Neurodiversity Awareness/Appreciation

Neurodiversity Awareness/Appreciation

Monday, February 29, 2016

Running Out of Spoons

I have been trying to figure out lately why I am still so anxious about going to work. Right now, although I'm still a substitute, and I'm not even subbing as an actual teacher, I have a pretty good gig. I am working as a 1:1 assistant for a kindergarten boy with Oppositional Defiant Disorder. It is challenging, but it really allows me to use my mind, my creativity, and all my knowledge. It is a job where my personality (gentle, easy-going, patient) is actually an asset, unlike at some past jobs where I was considered to be "too sweet and kind."
AND I like the people I'm working with. I really do. The other assistants in the classroom are really great, they are laid back and have good senses of humor and they really love the children they work with. I have fun with them.
So why am I so anxious about going to work? Why do I still feel sick about it every night, especially on Sunday nights, when I think about work? I am happy to be there, most of the time. Yet, I never want to go there. WHY?
I finally realized that a lot of my anxiety is about being tired. I am so tired all the time. By the time I get home from work at the end of the day, I often have to take a nap! And when the weekend comes, I pretty much spend the majority of it sleeping, because I just feel so drained. I have very little energy left over to do anything extra, like work on this blog.
Part of it could be that "Tizzy" (the little kid I work with... not his real name, obviously, but sort of a play on Taz, who he reminds me of... both the cartoon character and the boy I used to work with whose name in this blog was Taz) has so much energy, and I spend a lot of my day either walking around the school (we track our steps on my Fitbit and almost always get at least 10,000) or restraining him to keep him from hurting himself or me. But I've done that sort of thing in many of my jobs and it is not usually so exhausting.
Part of it could be that, according to my Fitbit, I am a total insomniac. Sure, I sleep, but most of my sleep is fitful and "restless." If I spend nine hours thinking I am asleep, my Fitbit shows that I only spent two or three of those hours actually sleeping, and the rest of the time tossing and turning and waking halfway up.
But part of it could also be the Spoon Theory.
I heard about the Spoon Theory years ago, but I was reminded of it after I picked up Jenny Lawson's newest book Furiously Happy at the library. Reading about it now was such an odd coincidence, since it immediately seemed to explain what I've been going through.
The Spoon Theory was made up by a young woman who thought of it on the spur of the moment when asked to explain what it felt like to have lupus. (No, I don't have lupus, but the theory has since been applied to many other chronic illnesses and disabilities, including depression, anxiety, and autism.)
The theory goes like this. The spoons basically represent units of energy. Most healthy people wake up each day with an unlimited number of spoons. If they run out of spoons during the day, they can take a short rest, and their spoon supply is replenished.
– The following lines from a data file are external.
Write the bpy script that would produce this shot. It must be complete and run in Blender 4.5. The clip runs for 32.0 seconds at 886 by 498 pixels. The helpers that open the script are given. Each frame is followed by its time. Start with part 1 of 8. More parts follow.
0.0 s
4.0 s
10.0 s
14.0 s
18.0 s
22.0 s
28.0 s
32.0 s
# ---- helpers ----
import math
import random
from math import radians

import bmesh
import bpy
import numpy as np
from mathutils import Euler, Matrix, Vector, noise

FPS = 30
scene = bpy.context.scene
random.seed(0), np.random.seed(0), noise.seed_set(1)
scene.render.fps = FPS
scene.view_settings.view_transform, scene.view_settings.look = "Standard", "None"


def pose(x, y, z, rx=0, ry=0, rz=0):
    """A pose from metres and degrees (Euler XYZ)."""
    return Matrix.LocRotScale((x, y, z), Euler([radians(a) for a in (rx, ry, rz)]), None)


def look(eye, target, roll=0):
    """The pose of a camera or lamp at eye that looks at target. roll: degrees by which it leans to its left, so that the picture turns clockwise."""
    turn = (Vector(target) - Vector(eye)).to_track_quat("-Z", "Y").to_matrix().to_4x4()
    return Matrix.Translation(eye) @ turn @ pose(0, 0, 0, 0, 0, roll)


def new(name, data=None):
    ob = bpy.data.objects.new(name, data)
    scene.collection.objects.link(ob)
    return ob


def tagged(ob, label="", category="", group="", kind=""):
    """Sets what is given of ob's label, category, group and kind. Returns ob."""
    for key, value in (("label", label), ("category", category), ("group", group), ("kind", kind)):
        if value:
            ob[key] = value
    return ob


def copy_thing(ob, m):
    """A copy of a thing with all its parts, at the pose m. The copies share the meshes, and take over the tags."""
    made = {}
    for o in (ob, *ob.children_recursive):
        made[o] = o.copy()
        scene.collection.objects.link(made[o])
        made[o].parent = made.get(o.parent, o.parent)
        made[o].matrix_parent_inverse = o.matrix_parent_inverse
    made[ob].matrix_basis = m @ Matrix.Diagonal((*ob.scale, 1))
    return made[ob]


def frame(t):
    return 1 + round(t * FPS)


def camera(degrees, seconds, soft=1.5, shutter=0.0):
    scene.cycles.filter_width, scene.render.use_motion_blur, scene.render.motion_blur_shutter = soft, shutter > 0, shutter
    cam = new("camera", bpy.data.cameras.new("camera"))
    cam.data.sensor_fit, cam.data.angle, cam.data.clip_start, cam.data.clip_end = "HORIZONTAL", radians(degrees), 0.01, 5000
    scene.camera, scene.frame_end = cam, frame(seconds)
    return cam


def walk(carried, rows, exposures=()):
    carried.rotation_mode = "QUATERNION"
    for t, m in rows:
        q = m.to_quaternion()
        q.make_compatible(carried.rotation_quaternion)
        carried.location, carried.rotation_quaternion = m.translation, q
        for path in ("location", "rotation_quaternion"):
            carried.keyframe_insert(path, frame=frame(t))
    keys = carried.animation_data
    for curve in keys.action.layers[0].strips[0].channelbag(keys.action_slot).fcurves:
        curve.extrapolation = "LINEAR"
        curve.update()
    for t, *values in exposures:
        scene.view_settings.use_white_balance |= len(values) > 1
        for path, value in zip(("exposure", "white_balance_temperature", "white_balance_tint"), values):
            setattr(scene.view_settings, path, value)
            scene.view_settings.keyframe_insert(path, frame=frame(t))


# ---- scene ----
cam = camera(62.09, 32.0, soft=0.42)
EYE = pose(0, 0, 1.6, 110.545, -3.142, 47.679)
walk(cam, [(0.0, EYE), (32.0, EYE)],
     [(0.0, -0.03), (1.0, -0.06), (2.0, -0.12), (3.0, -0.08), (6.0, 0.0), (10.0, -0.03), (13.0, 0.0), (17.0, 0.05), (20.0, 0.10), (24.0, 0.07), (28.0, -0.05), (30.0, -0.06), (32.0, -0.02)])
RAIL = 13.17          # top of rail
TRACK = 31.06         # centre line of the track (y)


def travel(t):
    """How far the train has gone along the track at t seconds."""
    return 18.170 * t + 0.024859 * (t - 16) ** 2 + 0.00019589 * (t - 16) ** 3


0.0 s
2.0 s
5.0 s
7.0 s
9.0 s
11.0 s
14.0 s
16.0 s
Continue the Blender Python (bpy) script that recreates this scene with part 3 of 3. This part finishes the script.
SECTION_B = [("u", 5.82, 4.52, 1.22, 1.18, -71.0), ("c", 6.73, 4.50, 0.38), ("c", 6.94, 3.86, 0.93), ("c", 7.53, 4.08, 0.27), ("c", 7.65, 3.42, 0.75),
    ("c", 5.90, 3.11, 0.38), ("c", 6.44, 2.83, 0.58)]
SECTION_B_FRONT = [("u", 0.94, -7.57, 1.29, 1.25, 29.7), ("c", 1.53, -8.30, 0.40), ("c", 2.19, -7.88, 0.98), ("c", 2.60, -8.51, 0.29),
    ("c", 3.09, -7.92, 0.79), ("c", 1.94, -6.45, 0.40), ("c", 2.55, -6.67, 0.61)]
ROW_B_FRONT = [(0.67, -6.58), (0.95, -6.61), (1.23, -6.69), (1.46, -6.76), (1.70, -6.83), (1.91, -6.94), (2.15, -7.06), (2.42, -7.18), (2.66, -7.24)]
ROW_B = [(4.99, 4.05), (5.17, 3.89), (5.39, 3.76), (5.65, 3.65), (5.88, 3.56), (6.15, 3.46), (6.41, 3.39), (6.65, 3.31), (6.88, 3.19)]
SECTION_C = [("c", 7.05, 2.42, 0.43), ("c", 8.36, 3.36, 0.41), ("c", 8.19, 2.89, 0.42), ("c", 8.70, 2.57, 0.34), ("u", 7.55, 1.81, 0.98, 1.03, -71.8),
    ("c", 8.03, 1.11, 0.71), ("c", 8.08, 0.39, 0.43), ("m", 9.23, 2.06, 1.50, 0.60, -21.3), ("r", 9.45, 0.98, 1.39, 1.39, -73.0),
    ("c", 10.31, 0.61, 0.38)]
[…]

But for people dealing with chronic illnesses and disabilities, you wake up with just a handful of spoons. Some days you have more spoons than others.
You have to look at this limited number of spoons you have, and figure out how to use them. Each simple task you do takes at least one spoon. Take a shower in the morning? That is a spoon. Make your lunch to bring to work? That is a spoon. Drive to work? Spoon. Spend an hour trying to keep an anguished six-year-old from knocking over bookshelves and throwing chairs? That is, like, ten spoons at least!
Some days, by the end of the day you may have a spoon or two left over. You can decide how you want to use them. Make dinner for your family? Take your dog for a walk? Read a book? Get some work done for the next day? You don't have enough spoons to all of these things, so choose wisely.
Other days, you run completely out of spoons before your work day ends. You come home depleted, feeling hopeless.
When you wake up, you may find yourself with a fresh supply of spoons... but you never know how many you have. You may wake up with forty spoons. You may wake up with ten. Some days you wake up and you only have about three spoons... yet you still have to somehow manage to get through your day, even though you will soon be completely spoonless.
So that is that. I wish I had more spoons. My brain is usually going a million miles an hour (maybe that is using up spoons as well) and I have so many ideas and so many things I want to do. I am a person who loves life, and I long to try new things, meet new people, or at least stay up past eight o'clock at night and watch a movie. But I never have enough spoons.


  1. Yes, YES, YEEEESSS! THis SO speaks to me.
    Brilliant - thanks!

  2. I came up with my own spoon theory. It involves math.

  3. I looked at that piece, too, and it really resonated with me; for about a year and a half now, I've been dealing with the onset of a progressive autoimmune disease (which would be related to lupus), and some days I wake up feeling a little short on spoons. Most of the stuff going on with me has just been inconvenient thus far, but it can be a difficult ride.